**What the task asks**
Pull every "with" line out of the data below.

**Given material**

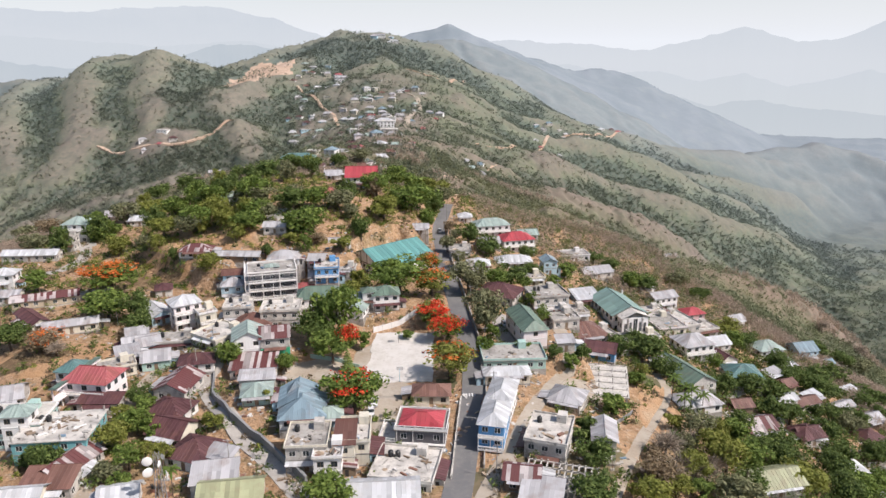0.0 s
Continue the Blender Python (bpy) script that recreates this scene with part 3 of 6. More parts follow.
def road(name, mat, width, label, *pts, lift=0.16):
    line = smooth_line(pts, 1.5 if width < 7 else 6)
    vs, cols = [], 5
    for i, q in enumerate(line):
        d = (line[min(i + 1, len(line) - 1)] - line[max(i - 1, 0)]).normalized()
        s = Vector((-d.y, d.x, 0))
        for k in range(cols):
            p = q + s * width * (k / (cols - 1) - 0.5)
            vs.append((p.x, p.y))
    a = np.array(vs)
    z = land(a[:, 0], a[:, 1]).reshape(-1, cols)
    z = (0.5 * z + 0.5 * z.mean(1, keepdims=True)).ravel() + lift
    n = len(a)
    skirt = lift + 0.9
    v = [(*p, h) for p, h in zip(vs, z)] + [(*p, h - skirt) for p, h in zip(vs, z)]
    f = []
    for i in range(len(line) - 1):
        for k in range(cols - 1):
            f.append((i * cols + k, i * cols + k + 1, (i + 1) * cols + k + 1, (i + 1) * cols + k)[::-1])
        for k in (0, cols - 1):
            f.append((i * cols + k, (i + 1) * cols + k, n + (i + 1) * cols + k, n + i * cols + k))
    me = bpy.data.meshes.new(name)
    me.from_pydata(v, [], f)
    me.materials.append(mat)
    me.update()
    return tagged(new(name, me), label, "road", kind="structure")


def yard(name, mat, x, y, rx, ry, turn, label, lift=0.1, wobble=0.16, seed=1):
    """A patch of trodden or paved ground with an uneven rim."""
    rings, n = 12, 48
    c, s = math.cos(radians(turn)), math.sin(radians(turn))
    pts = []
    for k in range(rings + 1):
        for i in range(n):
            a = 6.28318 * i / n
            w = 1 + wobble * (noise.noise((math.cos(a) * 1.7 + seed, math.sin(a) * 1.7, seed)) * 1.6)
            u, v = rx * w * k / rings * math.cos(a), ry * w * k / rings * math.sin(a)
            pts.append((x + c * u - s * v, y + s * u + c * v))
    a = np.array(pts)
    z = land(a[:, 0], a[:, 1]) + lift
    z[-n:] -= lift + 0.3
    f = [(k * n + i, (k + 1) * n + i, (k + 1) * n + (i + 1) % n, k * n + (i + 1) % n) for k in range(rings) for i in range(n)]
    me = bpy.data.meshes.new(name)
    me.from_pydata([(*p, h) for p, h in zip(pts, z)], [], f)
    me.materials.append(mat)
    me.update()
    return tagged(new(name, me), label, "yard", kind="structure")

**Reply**
Continue the Blender Python (bpy) script that recreates this scene with part 3 of 6. More parts follow.
    """A patch of trodden or paved ground with an uneven rim."""